> Short task: Make an exact copy of the entries below with the pictures removed.

> Records provided:
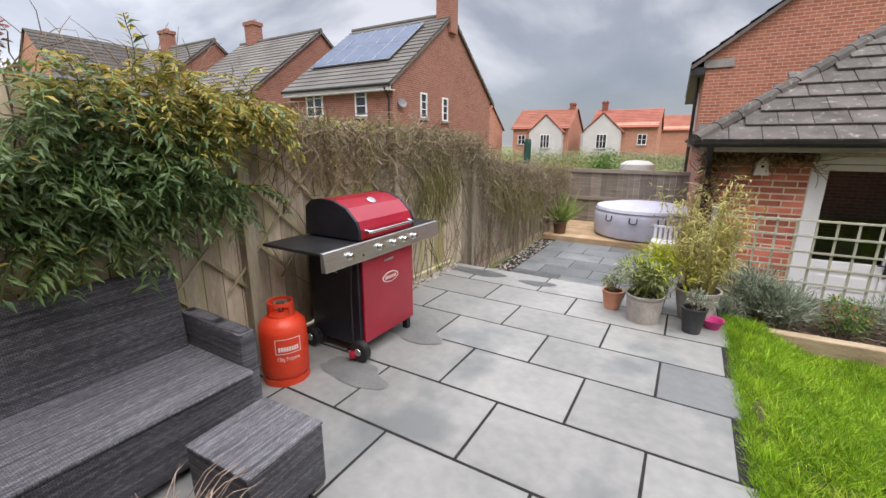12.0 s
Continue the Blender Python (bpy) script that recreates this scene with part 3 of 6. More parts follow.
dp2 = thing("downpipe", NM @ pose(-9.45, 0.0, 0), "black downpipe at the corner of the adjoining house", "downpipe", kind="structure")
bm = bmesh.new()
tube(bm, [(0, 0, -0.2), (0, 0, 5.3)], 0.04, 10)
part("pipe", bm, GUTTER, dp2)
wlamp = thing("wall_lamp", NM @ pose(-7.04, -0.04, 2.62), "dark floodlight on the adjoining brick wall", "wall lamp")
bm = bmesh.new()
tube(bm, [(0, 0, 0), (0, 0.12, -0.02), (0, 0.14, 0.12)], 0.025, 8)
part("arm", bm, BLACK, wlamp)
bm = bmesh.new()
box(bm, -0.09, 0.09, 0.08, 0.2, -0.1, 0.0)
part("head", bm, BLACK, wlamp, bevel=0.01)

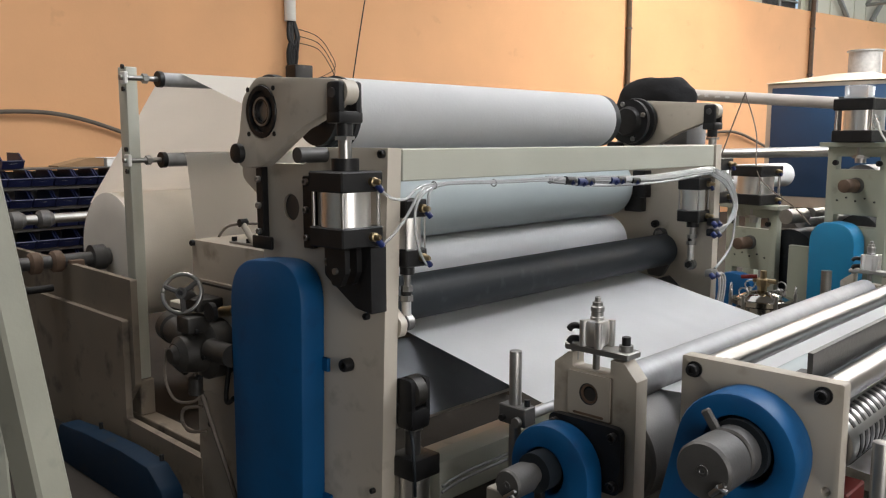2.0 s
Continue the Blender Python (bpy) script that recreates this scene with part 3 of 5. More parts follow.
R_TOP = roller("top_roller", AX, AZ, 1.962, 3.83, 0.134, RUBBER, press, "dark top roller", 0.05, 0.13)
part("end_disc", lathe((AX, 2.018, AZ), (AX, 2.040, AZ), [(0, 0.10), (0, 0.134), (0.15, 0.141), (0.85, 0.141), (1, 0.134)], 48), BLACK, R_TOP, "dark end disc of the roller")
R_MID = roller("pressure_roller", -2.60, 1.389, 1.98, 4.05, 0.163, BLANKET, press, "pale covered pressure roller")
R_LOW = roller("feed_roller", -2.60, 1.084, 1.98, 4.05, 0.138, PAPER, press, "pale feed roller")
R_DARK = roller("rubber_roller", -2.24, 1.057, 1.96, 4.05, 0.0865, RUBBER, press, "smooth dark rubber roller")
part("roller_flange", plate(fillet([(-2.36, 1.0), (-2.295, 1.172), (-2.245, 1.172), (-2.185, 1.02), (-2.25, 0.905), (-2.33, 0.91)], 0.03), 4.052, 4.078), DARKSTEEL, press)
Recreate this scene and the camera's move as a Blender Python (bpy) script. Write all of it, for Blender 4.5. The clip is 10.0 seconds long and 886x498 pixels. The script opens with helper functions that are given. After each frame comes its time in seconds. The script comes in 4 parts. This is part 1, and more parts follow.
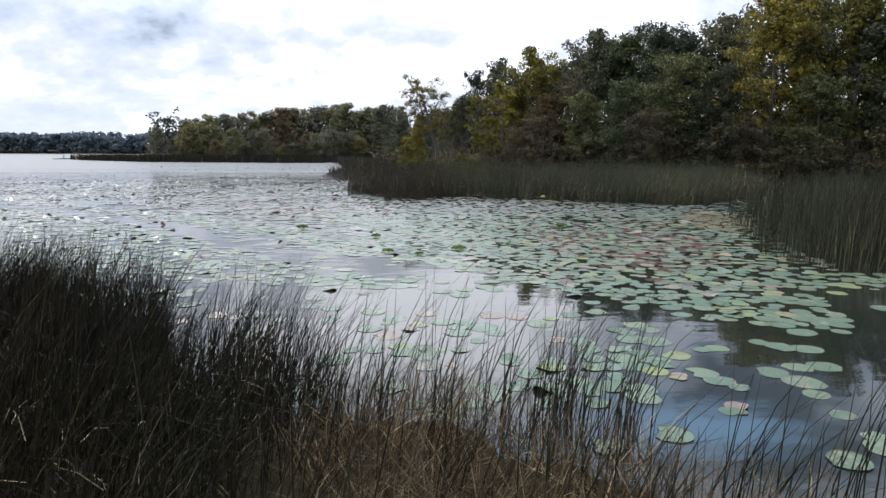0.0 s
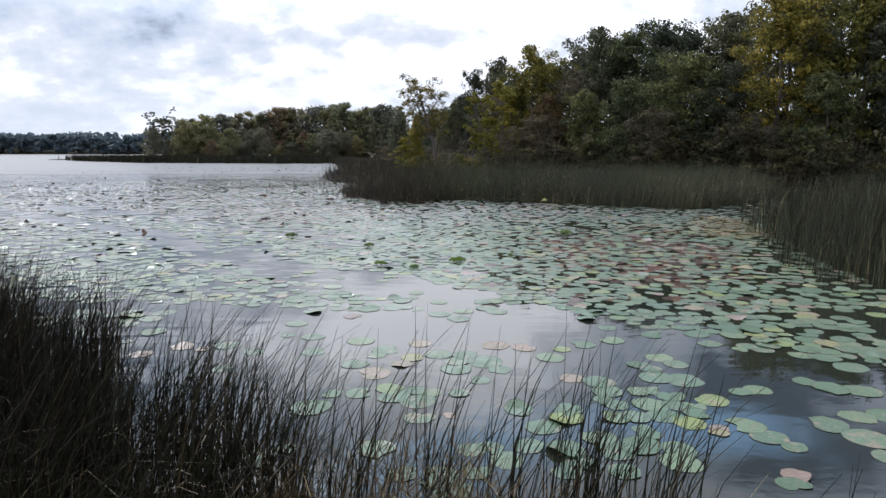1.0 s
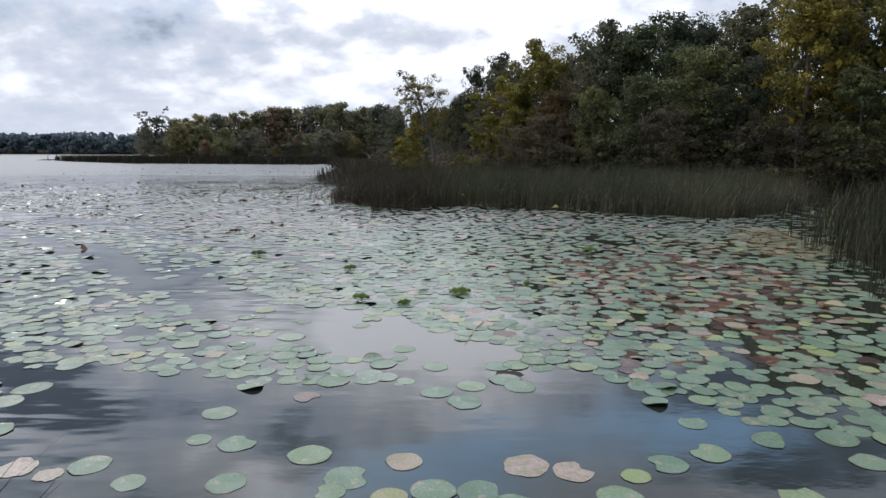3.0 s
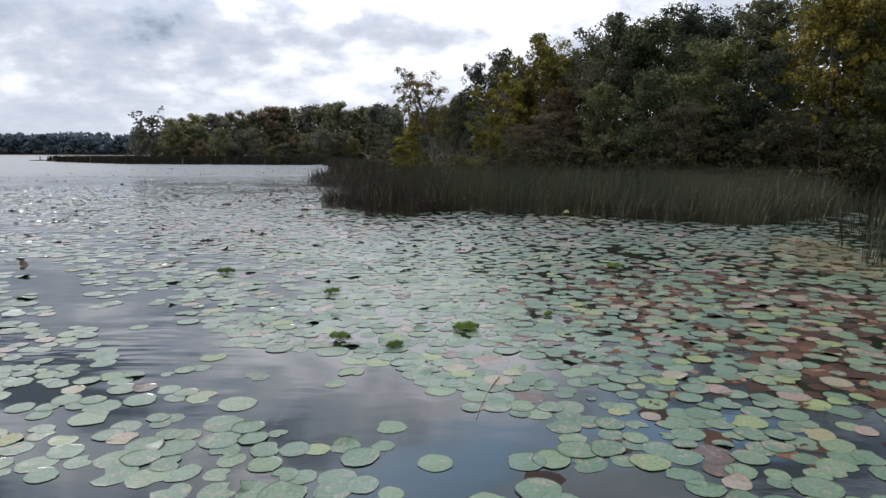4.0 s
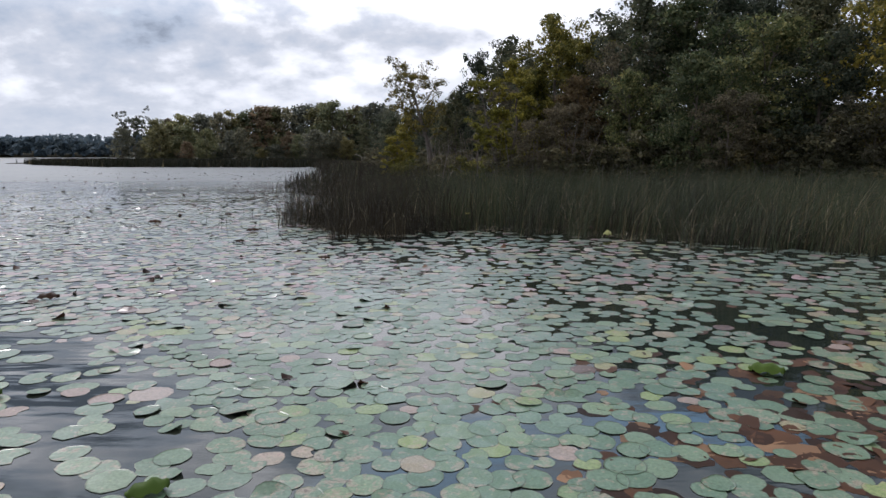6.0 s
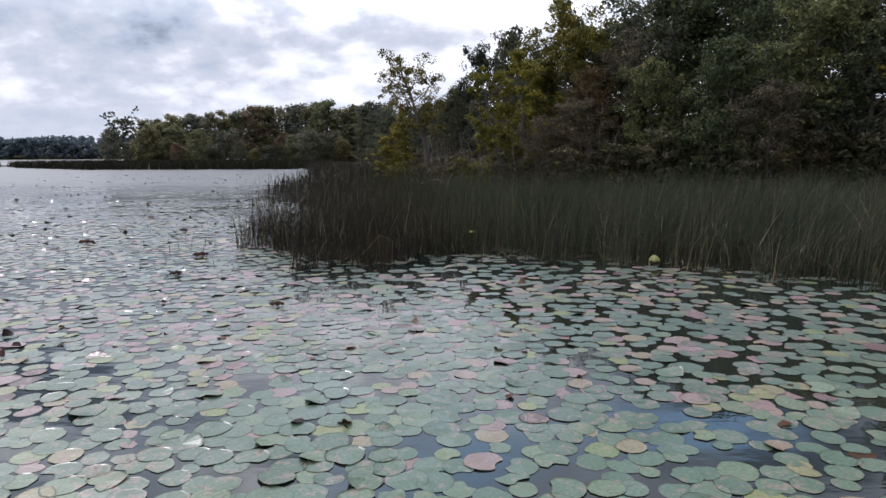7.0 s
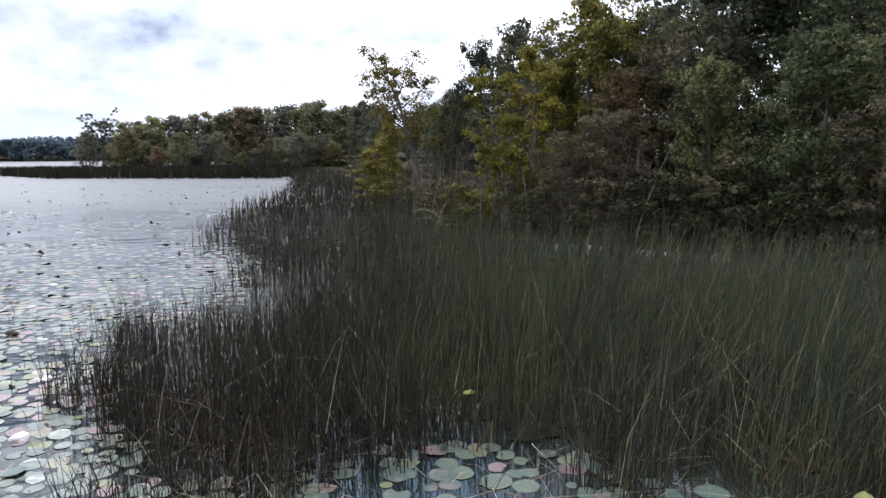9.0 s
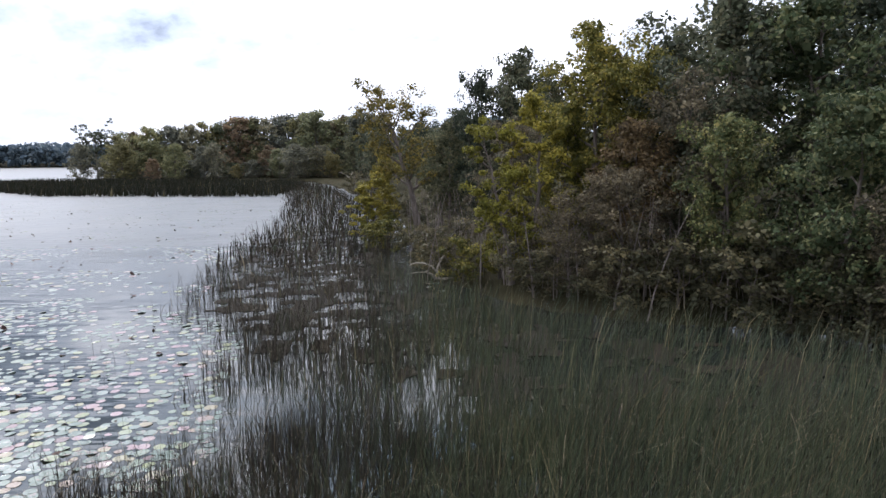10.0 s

> Exercise response:
12.0 s
Continue the Blender Python (bpy) script that recreates this scene with part 3 of 6. More parts follow.
dp2 = thing("downpipe", NM @ pose(-9.45, 0.0, 0), "black downpipe at the corner of the adjoining house", "downpipe", kind="structure")
bm = bmesh.new()
tube(bm, [(0, 0, -0.2), (0, 0, 5.3)], 0.04, 10)
part("pipe", bm, GUTTER, dp2)
wlamp = thing("wall_lamp", NM @ pose(-7.04, -0.04, 2.62), "dark floodlight on the adjoining brick wall", "wall lamp")
bm = bmesh.new()
tube(bm, [(0, 0, 0), (0, 0.12, -0.02), (0, 0.14, 0.12)], 0.025, 8)
part("arm", bm, BLACK, wlamp)
bm = bmesh.new()
box(bm, -0.09, 0.09, 0.08, 0.2, -0.1, 0.0)
part("head", bm, BLACK, wlamp, bevel=0.01)

2.0 s
Continue the Blender Python (bpy) script that recreates this scene with part 3 of 5. More parts follow.
R_TOP = roller("top_roller", AX, AZ, 1.962, 3.83, 0.134, RUBBER, press, "dark top roller", 0.05, 0.13)
part("end_disc", lathe((AX, 2.018, AZ), (AX, 2.040, AZ), [(0, 0.10), (0, 0.134), (0.15, 0.141), (0.85, 0.141), (1, 0.134)], 48), BLACK, R_TOP, "dark end disc of the roller")
R_MID = roller("pressure_roller", -2.60, 1.389, 1.98, 4.05, 0.163, BLANKET, press, "pale covered pressure roller")
R_LOW = roller("feed_roller", -2.60, 1.084, 1.98, 4.05, 0.138, PAPER, press, "pale feed roller")
R_DARK = roller("rubber_roller", -2.24, 1.057, 1.96, 4.05, 0.0865, RUBBER, press, "smooth dark rubber roller")
part("roller_flange", plate(fillet([(-2.36, 1.0), (-2.295, 1.172), (-2.245, 1.172), (-2.185, 1.02), (-2.25, 0.905), (-2.33, 0.91)], 0.03), 4.052, 4.078), DARKSTEEL, press)
Recreate this scene and the camera's move as a Blender Python (bpy) script. Write all of it, for Blender 4.5. The clip is 10.0 seconds long and 886x498 pixels. The script opens with helper functions that are given. After each frame comes its time in seconds. The script comes in 4 parts. This is part 1, and more parts follow.
0.0 s
1.0 s
3.0 s
4.0 s
6.0 s
7.0 s
9.0 s
10.0 s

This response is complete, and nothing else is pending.